In a recent report by Securities Litigation, the author states that investors “lost $27.7 billion investing in nontraded REITs” by comparing returns on 27 full-cycle nontraded REITs to a single index, the Vanguard Real Estate Index Fund (VGSIX). As researchers dedicated to presenting the facts, we believe it is inappropriate to suggest that investors who averaged 8.27% annualized returns* in nontraded REITs have “lost” $27 billion because their average returns were less than those of a particular traded index. By that logic, any investment portfolio that underperforms relative to an index has “lost” value, a conclusion that is not defensible at the most basic level.

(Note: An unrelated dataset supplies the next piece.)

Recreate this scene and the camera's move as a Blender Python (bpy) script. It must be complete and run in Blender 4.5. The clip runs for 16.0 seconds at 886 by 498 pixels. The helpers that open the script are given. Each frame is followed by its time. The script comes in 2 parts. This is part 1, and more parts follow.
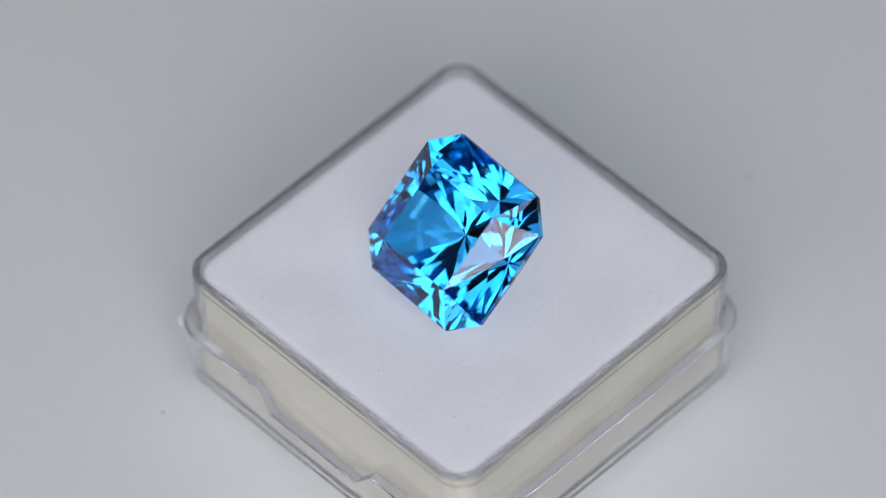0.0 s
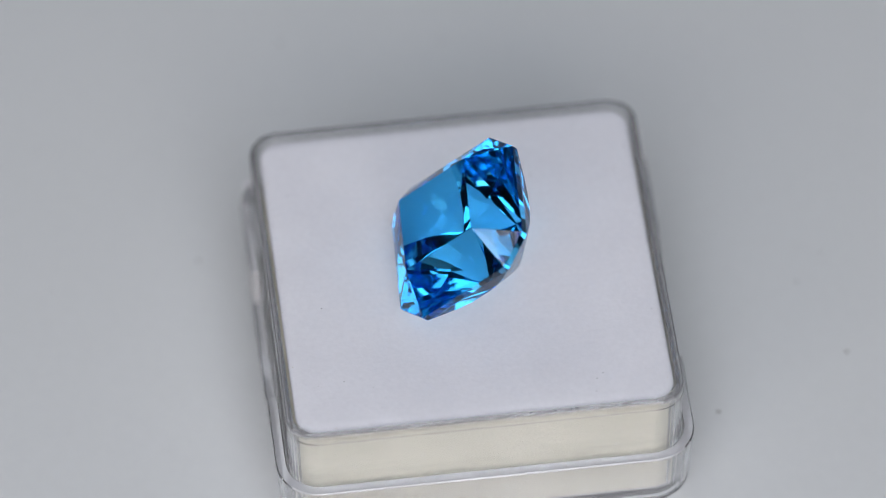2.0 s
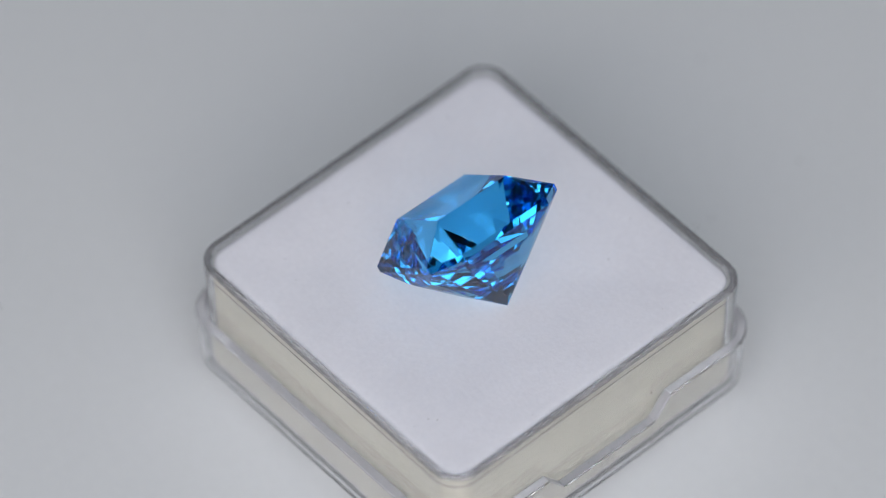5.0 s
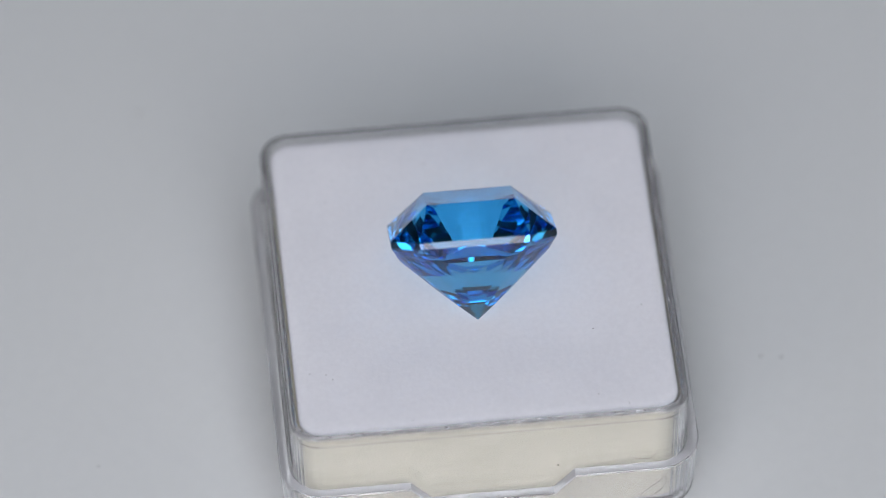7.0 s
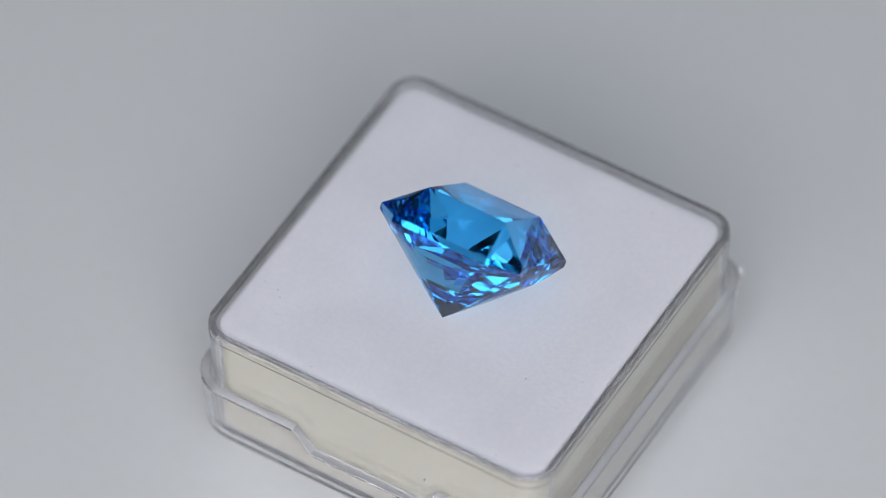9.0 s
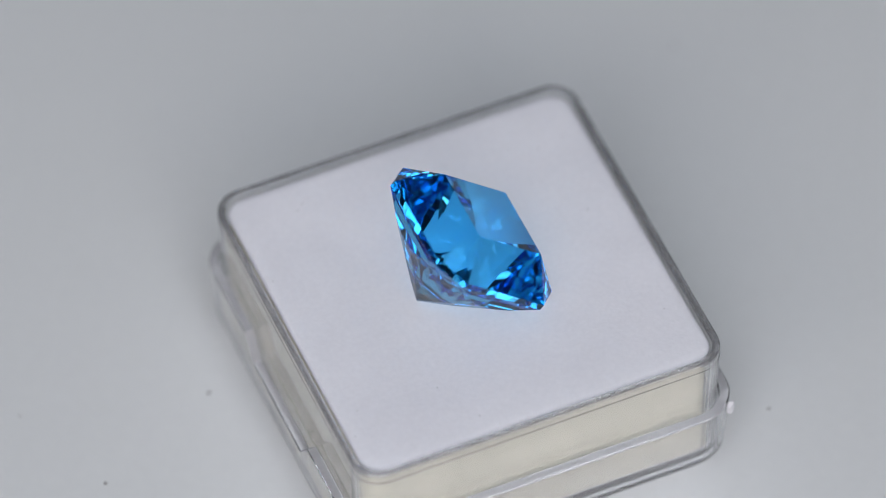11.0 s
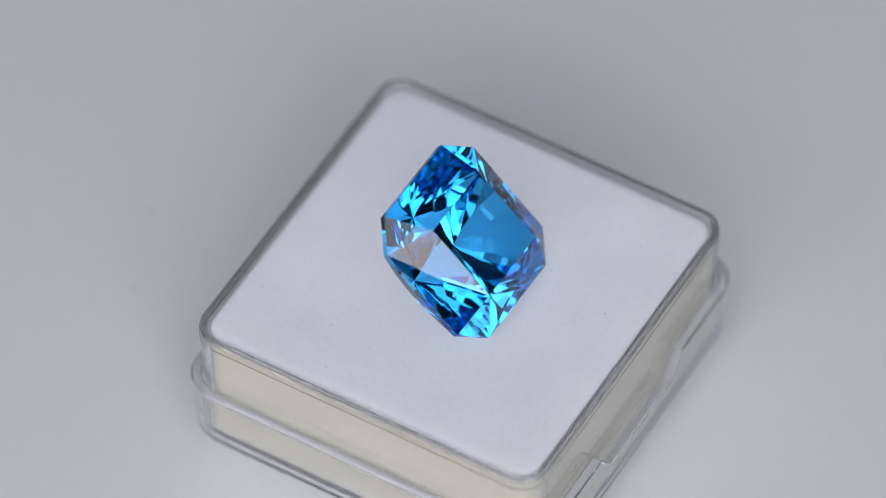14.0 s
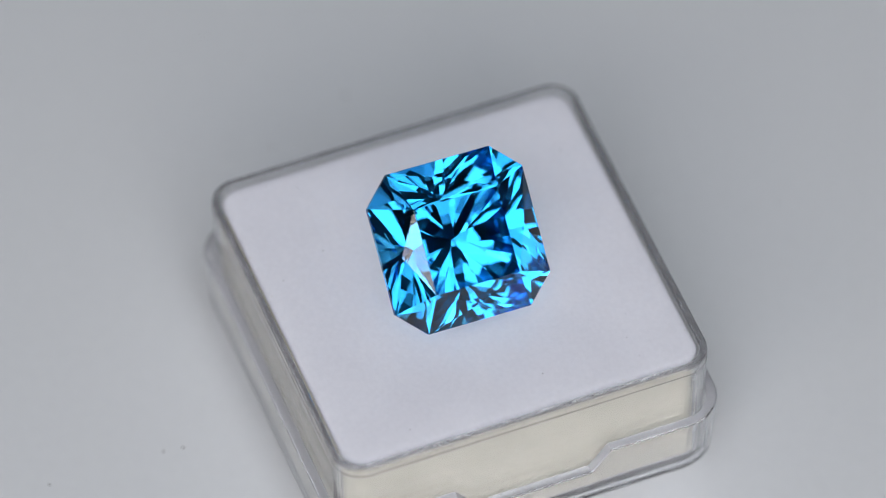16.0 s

To further illustrate this point, this statement is no different than saying that because the majority of all mutual funds underperform broad market indices such as the S&P 500, investors have also “lost billions” annually by investing in mutual funds simply because they could have, with the benefit of hindsight, invested differently.
Is the presentation of results complete or does it focus on certain examples of relatively poor performance?
In the articles mentioned above, one nontraded REIT is singled out as an example because it underperformed 24 of the 27 full-cycle REITs analyzed. By shining the spotlight on one underperforming example, the authors are trying to bias readers into concluding that all nontraded REIT investments are poor choices compared to one real estate index.
Introducing additional data that were ignored in these articles, according to the 2013 Blue Vault Full-Cycle Performance Study, results showed that for all of the 27 nontraded REITs with measurable data that had completed full-cycle events from inception of the industry (1990) through November 2013, nontraded REITs outperformed both the S&P 500 and Intermediate U.S. Treasury Bonds. In fact, when comparing results over matched holding periods, these 27 nontraded REITs averaged total annualized returns of 8.27% versus the S&P 500 return averages for the same periods of 6.08% and returns on Intermediate Term U.S. Treasury Bonds of 6.22%.
Do the critics’ comparisons truly take into account the attributes that make nontraded REITs attractive investments for some portfolios?
While critics of nontraded REITs are quick to point out the difference between the average annual shareholder returns for a small sample of nontraded REITs and the traded REIT index, they fail to mention two important characteristics of nontraded REITs that appeal to investors: distribution yields and lack of return correlations with other asset classes.
Distribution Yields: The trailing 12-month dividend yield on the Vanguard REIT Index (VGSIX)** was 3.69% at March 31, 2014, while the average distribution yields for nontraded REITs were 6.40% for effective REITs and 6.13% for closed REITs as of that date. For many investors this difference in yields is a significant benefit.
Correlation: The 2013 Blue Vault Full-Cycle Performance Study also showed that the total returns for 27 full-cycle REITs had no significant correlation with returns on stocks or Treasury bonds over matched holding periods, while exceeding both asset classes in average returns. This indicates potential for portfolio risk reduction via allocation of some portion to nontraded REITs.
It is also relevant to REIT investors that the benchmark VGSIX index fell 37% in 2008 and had a 10-year Beta of 1.13**, displaying above-average systematic risk. The disadvantages of illiquidity are sometimes offset by the increased volatility and systematic risk of alternatives, which the critics conveniently fail to mention.
* Average annualized returns for all REITs analyzed in the Blue Vault Partners Full-Cycle Performance Study dated November 2013.